- OBJECTIVE:
Reply with only the number of lines that contain the string "part".

BEGIN

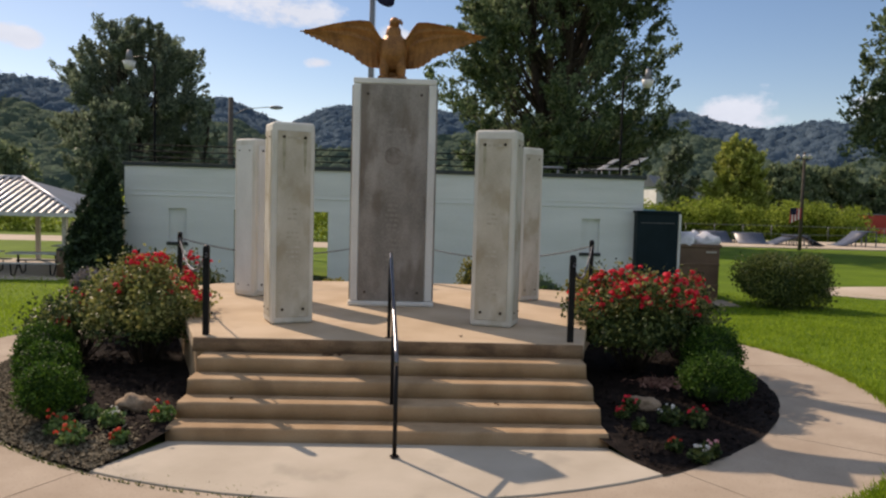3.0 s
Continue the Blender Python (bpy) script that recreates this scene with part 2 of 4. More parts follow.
M["flag_blue"] = mat("flag_blue", (0.012, 0.016, 0.06), (0.022, 0.028, 0.10), 4, 0.8, trans=0.3)
M["flag_red"] = mat("flag_red", (0.45, 0.04, 0.05), (0.60, 0.08, 0.09), 4, 0.8, trans=0.3)
M["flag_white"] = mat("flag_white", (0.70, 0.70, 0.70), (0.82, 0.82, 0.82), 4, 0.8, trans=0.3)
M["teal"] = mat("teal", (0.10, 0.28, 0.34), (0.16, 0.38, 0.44), 2, 0.5)
M["engrave"] = mat("engrave", (0.16, 0.15, 0.13), (0.24, 0.22, 0.19), 20, 0.9)


# ---- mesh helpers ----
def part(name, bm, material, parent=None, label="", smooth=False):
    me = bpy.data.meshes.new(name)
    bm.to_mesh(me)
    bm.free()
    for m in material if isinstance(material, (list, tuple)) else [material]:
        me.materials.append(M[m])
    if smooth:
        for p in me.polygons:
            p.use_smooth = True
    ob = new(name, me)
    if parent:
        ob.parent = parent
    if label:
        ob["label"] = label
    return ob


def raw(name, verts, faces, material, parent=None, mats=None, smooth=False):
    me = bpy.data.meshes.new(name)
    me.from_pydata(verts, [], faces)
    for m in material if isinstance(material, (list, tuple)) else [material]:
        me.materials.append(M[m])
    if mats is not None:
        me.polygons.foreach_set("material_index", mats)
    if smooth:
        me.polygons.foreach_set("use_smooth", [True] * len(me.polygons))
    me.update()
    ob = new(name, me)
    if parent:
        ob.parent = parent
    return ob


def thing(name, at=(0, 0, 0), turn=0.0, label="", category="", group="", kind=""):
    e = new(name)
    e.matrix_basis = pose(*at, 0, 0, turn)
    return tagged(e, label, category, group, kind)


def box(x0, x1, y0, y1, z0, z1, bevel=0.0, seg=2, bm=None, mi=0):
    out = bm or bmesh.new()
    g = bmesh.new()
    bmesh.ops.create_cube(g, size=1)
    for v in g.verts:
        v.co = Vector(((x0 + x1) / 2 + v.co.x * (x1 - x0), (y0 + y1) / 2 + v.co.y * (y1 - y0), (z0 + z1) / 2 + v.co.z * (z1 - z0)))
    if bevel:
        bmesh.ops.bevel(g, geom=list(g.edges), offset=bevel, segments=seg, affect="EDGES", profile=0.5)
    return join(out, g, mi)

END

- RESULT BELOW:
2